Revolving around the famous Georges Seurat painting, “A Sunday Afternoon on the Island of La Grande Jatte,” this incarnation of the famous musical takes place mostly in Seurat’s studio.  This specific concept, developed by Director Matt Gardiner and Scenic Designer Dan Conway, was one way Signature Theatre’s version of the show differed from others.  Another was certainly the lighting.

Schriever created a specific feel using very little in the way of “moving lights”, instead opting for conventional ETC Source Fours for the majority of lighting in the subtle and focused musical. 

“Most of the lighting in the first act is incandescent, often naturalistic, sometimes impressionistic and layered with texture.  Through George’s eyes the lighting is focused by either the lamplight at his artist’s palette or the moon through his studio window,” said Schriever.

Yet she did turn to automated technologies such as Martin MAC Auras and Clay Paky B-Eye K20s to create specific enhancing effects.

MAC Auras were color mixed beautifully to provide brilliant daylight when Seurat was painting outside on a Sunday morning, as well as the moon light coming in through his studio window.

“I love the huge zoom the Auras are capable of,” said Schriever, “and even more, I think they mix colors beautifully, especially amongst an almost entirely tungsten rig.  They’re not just useful for flashy rock and roll colors; they blended in Seurat’s world perfectly and were an invaluable tool to me throughout the entire show.”
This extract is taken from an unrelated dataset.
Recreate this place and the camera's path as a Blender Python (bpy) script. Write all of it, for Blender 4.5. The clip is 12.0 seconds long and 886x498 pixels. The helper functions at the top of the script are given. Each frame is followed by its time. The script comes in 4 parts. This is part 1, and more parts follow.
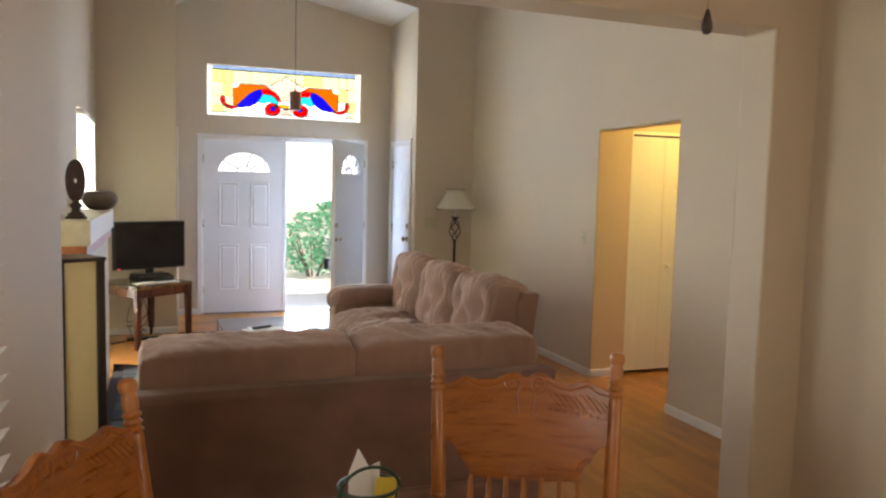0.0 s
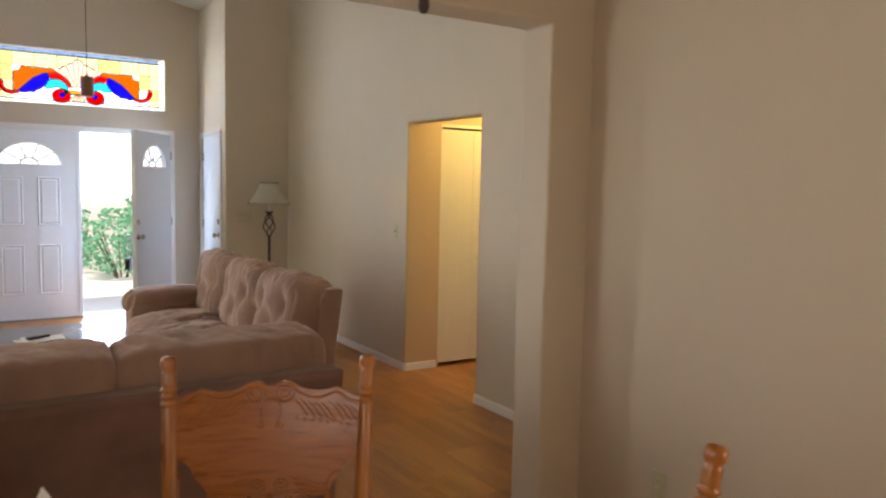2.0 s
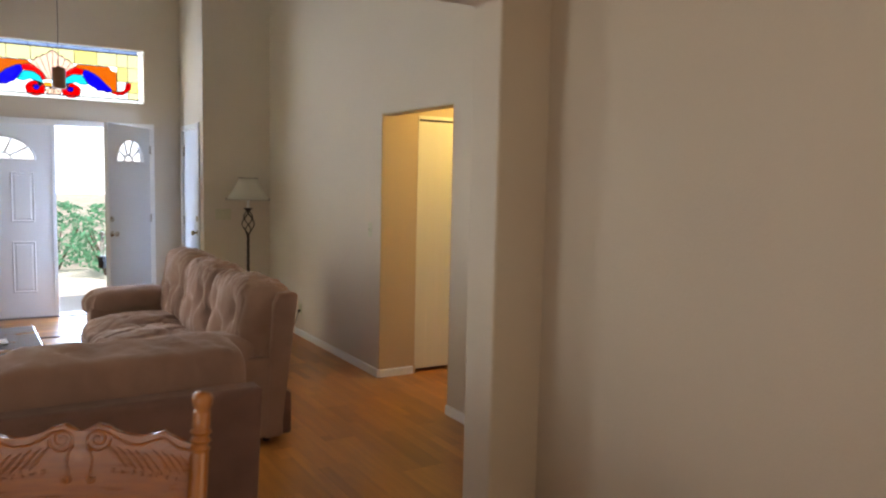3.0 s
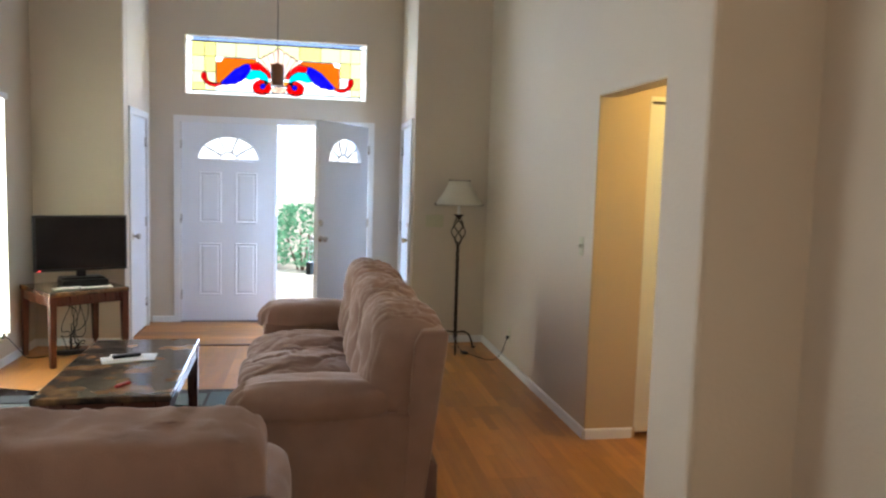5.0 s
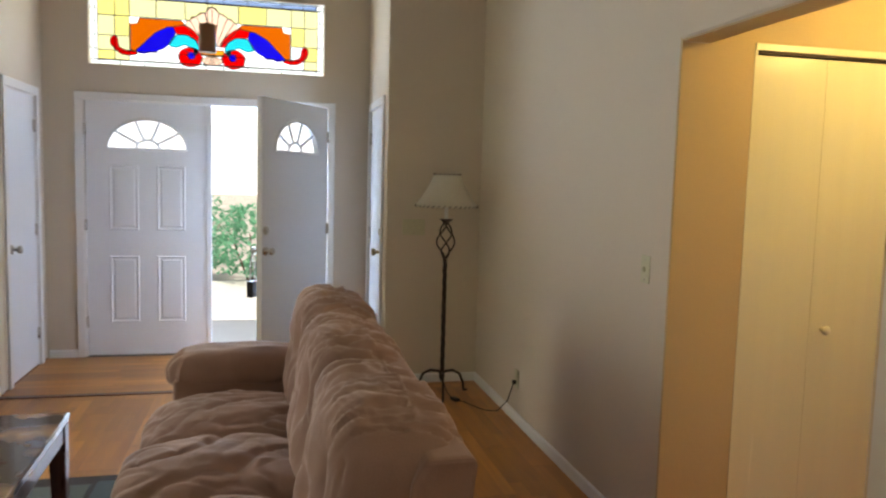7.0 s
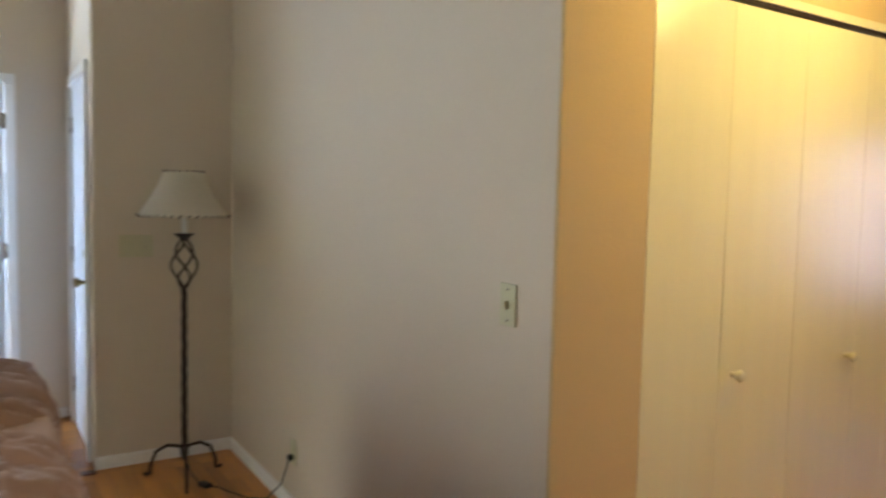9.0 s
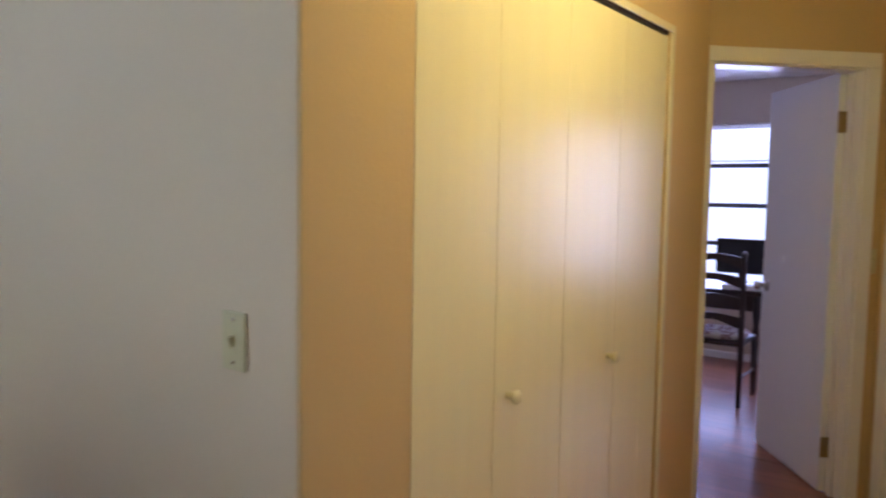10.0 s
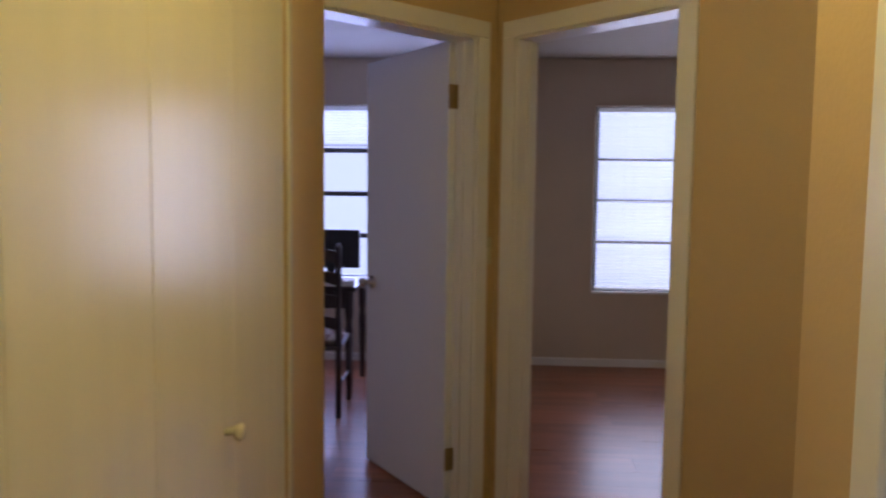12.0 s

Next, Schriever turned to the focus of the second act, the “Chromolume.”  As the show jumps forward in time to Seurat’s progeny and his art piece, Schriever and the team sought a way to present the Chromolume in a way that was 80’s in nature, but still seemingly innovative to a modern audience.  Enter the Clay Paky B-eye.

“The B-eye, with its ability to control each individual LED beam, was able to become a very modern pointillistic light source for our light art show.  In collaboration with our Video Designer Robbie Hayes, were were able to have a new take on an old Chromolume that could wow a modern audience.”